Alternaria alternata has received considerable attention in current literature and most of the studies are focused on its pathogenic effects on plant chloroplasts, but little is known about the characteristics of programmed cell death (PCD) induced by metabolic products (MP) of A. alternata , the effects of the MP on mitochondrial respiration and its relation to PCD. The purpose of this study was to explore the mechanism of MP‐induced PCD in non‐green tobacco BY‐2 cells and to explore the role of mitochondrial inhibitory processes in the PCD of tobacco BY‐2 cells.

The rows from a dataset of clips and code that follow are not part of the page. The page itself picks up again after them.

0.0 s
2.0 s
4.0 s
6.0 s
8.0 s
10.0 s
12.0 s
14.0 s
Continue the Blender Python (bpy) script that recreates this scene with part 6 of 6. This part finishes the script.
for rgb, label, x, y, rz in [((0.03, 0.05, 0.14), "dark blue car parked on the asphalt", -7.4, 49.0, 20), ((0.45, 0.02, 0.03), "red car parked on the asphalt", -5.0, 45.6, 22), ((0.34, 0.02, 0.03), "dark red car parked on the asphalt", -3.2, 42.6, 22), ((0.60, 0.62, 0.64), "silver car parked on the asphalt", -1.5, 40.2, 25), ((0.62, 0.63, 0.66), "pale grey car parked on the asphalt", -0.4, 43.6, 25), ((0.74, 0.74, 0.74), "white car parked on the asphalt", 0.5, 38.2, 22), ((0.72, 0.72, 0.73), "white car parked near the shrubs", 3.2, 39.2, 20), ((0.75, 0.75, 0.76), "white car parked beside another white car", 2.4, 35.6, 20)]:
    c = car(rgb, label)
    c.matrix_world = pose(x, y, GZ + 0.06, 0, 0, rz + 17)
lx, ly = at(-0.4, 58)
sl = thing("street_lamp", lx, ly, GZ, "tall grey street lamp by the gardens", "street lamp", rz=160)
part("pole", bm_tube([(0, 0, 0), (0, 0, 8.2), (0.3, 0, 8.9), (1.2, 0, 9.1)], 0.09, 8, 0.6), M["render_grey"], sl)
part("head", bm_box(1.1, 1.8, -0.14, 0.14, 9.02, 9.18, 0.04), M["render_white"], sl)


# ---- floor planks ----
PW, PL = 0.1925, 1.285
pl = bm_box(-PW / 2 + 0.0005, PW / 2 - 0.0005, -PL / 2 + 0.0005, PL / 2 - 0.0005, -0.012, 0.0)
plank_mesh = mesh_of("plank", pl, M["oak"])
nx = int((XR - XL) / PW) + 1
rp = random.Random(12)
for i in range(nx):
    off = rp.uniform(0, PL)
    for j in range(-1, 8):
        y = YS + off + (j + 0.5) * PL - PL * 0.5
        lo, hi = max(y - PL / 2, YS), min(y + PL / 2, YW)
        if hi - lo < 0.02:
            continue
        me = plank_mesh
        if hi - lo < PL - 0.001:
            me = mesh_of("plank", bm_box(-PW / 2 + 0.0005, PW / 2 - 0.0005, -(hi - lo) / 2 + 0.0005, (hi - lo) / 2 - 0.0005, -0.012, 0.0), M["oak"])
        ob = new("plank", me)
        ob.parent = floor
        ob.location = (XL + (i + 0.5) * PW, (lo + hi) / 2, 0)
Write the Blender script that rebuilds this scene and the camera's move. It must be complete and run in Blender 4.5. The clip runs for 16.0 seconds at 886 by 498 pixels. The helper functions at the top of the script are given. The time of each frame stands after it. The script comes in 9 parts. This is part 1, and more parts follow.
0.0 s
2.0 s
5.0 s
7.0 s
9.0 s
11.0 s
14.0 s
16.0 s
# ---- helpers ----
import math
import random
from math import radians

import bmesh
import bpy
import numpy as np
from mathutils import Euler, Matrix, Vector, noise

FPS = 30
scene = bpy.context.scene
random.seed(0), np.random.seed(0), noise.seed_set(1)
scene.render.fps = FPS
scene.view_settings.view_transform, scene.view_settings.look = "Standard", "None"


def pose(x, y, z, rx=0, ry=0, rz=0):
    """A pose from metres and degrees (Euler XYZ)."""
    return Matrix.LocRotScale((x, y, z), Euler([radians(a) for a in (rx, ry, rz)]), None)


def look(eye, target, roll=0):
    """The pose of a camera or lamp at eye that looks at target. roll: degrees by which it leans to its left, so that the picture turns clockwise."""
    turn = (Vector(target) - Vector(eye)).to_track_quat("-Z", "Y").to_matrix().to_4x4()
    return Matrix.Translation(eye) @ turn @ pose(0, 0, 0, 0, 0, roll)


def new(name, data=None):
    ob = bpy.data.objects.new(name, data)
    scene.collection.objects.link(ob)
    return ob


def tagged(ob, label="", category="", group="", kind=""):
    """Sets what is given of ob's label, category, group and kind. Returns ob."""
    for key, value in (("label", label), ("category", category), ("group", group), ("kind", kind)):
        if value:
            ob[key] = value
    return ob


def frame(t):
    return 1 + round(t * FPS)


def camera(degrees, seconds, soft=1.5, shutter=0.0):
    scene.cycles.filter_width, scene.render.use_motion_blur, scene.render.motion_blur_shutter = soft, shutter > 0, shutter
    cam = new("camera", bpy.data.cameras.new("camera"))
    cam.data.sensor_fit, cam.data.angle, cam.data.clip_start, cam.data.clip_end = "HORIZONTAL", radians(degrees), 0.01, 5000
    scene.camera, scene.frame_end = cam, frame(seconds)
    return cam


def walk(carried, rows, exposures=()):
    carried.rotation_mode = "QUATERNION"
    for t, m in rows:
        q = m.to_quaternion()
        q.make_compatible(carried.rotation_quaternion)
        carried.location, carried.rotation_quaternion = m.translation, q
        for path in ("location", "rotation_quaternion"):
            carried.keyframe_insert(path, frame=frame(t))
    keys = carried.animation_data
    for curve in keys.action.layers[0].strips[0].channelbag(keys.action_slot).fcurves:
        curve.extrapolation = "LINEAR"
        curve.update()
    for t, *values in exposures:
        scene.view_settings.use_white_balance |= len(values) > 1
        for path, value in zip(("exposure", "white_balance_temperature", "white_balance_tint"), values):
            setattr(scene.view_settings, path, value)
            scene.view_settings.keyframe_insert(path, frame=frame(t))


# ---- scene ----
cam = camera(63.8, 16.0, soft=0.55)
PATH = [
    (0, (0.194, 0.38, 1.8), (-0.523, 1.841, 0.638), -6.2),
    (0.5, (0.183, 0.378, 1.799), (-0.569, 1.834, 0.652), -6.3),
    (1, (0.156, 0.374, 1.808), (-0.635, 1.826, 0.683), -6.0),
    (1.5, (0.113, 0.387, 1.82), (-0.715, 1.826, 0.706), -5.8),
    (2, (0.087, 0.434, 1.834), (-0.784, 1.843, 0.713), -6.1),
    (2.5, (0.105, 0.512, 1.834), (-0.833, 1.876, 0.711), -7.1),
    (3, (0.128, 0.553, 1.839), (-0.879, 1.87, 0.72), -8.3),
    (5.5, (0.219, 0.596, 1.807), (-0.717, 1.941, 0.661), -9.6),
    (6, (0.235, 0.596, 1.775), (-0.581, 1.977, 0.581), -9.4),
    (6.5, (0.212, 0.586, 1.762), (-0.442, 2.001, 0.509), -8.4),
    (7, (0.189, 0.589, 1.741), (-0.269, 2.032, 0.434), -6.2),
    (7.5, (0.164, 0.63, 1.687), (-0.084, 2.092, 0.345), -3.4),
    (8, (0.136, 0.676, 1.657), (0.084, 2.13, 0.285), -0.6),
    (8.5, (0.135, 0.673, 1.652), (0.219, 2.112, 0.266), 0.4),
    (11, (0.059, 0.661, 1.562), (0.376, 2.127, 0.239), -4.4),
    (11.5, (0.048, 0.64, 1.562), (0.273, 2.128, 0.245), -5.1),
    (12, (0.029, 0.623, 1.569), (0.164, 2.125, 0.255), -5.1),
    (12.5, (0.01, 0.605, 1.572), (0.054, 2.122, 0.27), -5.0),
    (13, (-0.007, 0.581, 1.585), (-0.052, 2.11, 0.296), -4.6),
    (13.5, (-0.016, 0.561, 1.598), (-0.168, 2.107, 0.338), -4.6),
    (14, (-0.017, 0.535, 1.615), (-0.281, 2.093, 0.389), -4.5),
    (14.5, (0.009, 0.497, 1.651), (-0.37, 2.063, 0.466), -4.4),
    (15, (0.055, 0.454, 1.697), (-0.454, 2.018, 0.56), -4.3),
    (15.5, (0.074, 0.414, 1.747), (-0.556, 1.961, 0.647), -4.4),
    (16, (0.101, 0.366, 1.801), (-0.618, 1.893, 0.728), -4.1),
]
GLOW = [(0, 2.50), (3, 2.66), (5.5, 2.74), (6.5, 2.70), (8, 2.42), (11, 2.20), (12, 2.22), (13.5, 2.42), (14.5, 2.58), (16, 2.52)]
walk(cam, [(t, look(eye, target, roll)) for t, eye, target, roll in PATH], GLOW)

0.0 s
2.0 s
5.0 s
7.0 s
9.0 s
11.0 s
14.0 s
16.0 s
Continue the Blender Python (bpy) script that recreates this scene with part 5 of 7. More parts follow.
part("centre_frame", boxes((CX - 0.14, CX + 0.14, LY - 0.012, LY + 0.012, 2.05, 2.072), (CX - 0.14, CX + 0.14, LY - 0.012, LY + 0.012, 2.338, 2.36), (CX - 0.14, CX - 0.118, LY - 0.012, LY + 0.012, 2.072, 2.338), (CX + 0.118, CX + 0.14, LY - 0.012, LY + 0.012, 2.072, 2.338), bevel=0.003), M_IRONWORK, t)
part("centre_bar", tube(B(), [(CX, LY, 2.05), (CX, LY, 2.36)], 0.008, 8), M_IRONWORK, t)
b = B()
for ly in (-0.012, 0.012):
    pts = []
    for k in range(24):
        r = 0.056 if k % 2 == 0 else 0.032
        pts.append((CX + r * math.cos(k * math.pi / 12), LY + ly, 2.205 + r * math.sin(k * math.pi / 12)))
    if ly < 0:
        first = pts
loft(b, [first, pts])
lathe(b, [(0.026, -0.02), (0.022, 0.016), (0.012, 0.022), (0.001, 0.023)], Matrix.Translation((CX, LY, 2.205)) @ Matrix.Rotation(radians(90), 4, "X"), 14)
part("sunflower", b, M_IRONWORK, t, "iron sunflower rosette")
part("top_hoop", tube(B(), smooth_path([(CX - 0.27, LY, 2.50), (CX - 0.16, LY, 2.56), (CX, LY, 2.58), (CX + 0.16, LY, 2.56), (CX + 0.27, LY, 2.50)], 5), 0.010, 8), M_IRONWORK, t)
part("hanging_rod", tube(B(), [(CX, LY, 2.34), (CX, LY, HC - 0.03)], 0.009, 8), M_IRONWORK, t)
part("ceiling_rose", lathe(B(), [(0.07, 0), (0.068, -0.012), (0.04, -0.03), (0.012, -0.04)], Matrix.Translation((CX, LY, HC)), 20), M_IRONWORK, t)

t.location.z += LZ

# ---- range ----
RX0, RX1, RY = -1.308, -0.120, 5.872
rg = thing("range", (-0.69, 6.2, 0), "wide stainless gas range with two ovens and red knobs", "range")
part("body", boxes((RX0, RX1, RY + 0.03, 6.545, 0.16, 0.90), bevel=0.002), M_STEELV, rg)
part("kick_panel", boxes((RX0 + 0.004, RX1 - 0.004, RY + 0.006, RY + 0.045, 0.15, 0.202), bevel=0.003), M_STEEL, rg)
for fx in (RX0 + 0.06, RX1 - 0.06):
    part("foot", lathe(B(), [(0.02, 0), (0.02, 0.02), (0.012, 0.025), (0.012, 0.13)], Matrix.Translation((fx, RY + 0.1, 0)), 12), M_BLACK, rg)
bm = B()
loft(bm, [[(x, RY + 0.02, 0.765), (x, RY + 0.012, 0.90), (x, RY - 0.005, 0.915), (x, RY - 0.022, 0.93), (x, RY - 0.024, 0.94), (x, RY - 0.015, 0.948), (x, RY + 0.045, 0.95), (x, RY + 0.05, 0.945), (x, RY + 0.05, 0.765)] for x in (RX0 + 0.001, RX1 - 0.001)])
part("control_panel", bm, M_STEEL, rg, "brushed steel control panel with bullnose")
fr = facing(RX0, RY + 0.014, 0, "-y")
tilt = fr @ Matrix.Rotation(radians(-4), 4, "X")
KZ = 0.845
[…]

MP treatment led to significant cell death that was proven to be PCD by the concurrent cytoplasm shrinkage, chromatin condensation and DNA laddering observed in the cells. Moreover, MP treatment resulted in the overproduction of reactive oxygen species (ROS), rapid ATP depletion and a respiratory decline in the tobacco BY‐2 cells. It was concluded that the direct inhibition of the mitochondrial electron transport chain (ETC), alternative pathway (AOX) capacity and catalase (CAT) activity by the MP might be the main contributors to the MP‐induced ROS burst observed in tobacco BY‐2 cells. The addition of adenosine together with the MP significantly inhibited ATP depletion without preventing PCD; however, when the cells were treated with the MP plus CAT, ROS overproduction was blocked and PCD did not occur. The data presented here demonstrate that the ROS burst played an important role in MP‐induced PCD in the tobacco BY‐2 cells.